- The U.S. Department of Labor published Wednesday a final rule revising its interpretation of the Fair Labor Standards Act's classification provision to determine whether a worker is an employee or independent contractor.
- The rule adopts an "economic reality" test that examines two "core factors": the nature and degree of workers' control over their work, and the opportunity for profit or loss based on initiative, investment or both.
- Three additional factors will also be considered under the test: the amount of skill required for the work; the degree of permanence of the working relationship between the potential employer and worker; and whether work is part of an "integrated unit of production." But these factors "are less probative than the core factors," DOL said. The rule is scheduled for publication in the Federal Register Thursday and will take effect 60 days later.
In a press call Wednesday, a DOL spokesperson said the final rule did not contain any significant changes from the agency's proposed independent contractor rule, published in September 2020 — a proposal one management-side attorney called "a jolt of good news" for employers.
It is a highly anticipated regulatory update from President Donald Trump's administration, but even DOL officials made clear that questions remain regarding the rule's applicability and longevity heading into the new year.
For starters, the rule applies only to DOL's interpretation of the FLSA's independent contractor classification, the DOL spokesperson said, meaning that certain state and local laws that touch on the issue still apply.
One such law is California's AB5. In the state's 2020 election, a majority of voters approved an initiative backed by gig-economy companies including Uber and Lyft that would classify workers using these companies' platforms as independent contractors. It did not affect the trucking industry, however, due to its injunction.
Wednesday's final rule is "focused solely on the jurisdiction of DOL," the spokesperson said, and "is not binding" for state governments.
Moreover, the incoming Biden administration could rescind the rule entirely.
Management-side sources saw the initial proposal and the final rule as a positive development for employers. "The new DOL rule provides a well-reasoned road map, based on well-established precedent, as to how those workplace relationships can be fairly established with certainty," said Michael Lotito, shareholder at Littler Mendelson and co-chair of the firm's Workplace Policy Institute, said in an email. "Sound public policy, well recognized precedent and the demands of today's workplace are properly balanced in the DOL rule."
Others criticized the rule for its potential financial impact on workers.

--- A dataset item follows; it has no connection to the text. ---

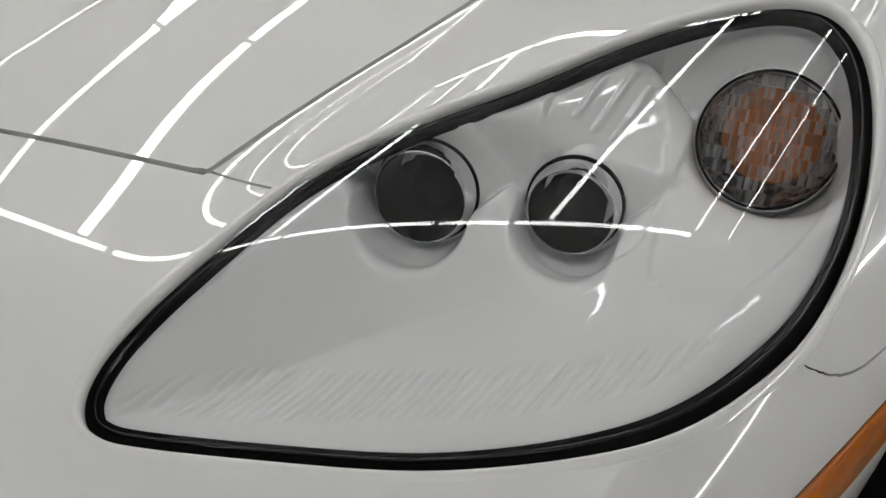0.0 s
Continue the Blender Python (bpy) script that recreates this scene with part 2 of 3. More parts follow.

According to a tweet from Heidi Schierholz, a former DOL official and director of policy at the think tank Economic Policy Institute, the rule could cost U.S. workers "at least $3.7 billion annually."
In an op-ed published by Fox News on Wednesday, Secretary of Labor Eugene Scalia said the rule would promote entrepreneurship and the ability of workers to have control over their work lives.
"We respect the interest that millions of Americans have in being their own boss," Scalia said. "Of course, companies can't shirk their responsibilities under the FLSA by improperly classifying workers as something they're not — our rule guards against that, too, and the Department will continue to vigorously enforce the law against employers who violate the FLSA, as this administration's record reflects."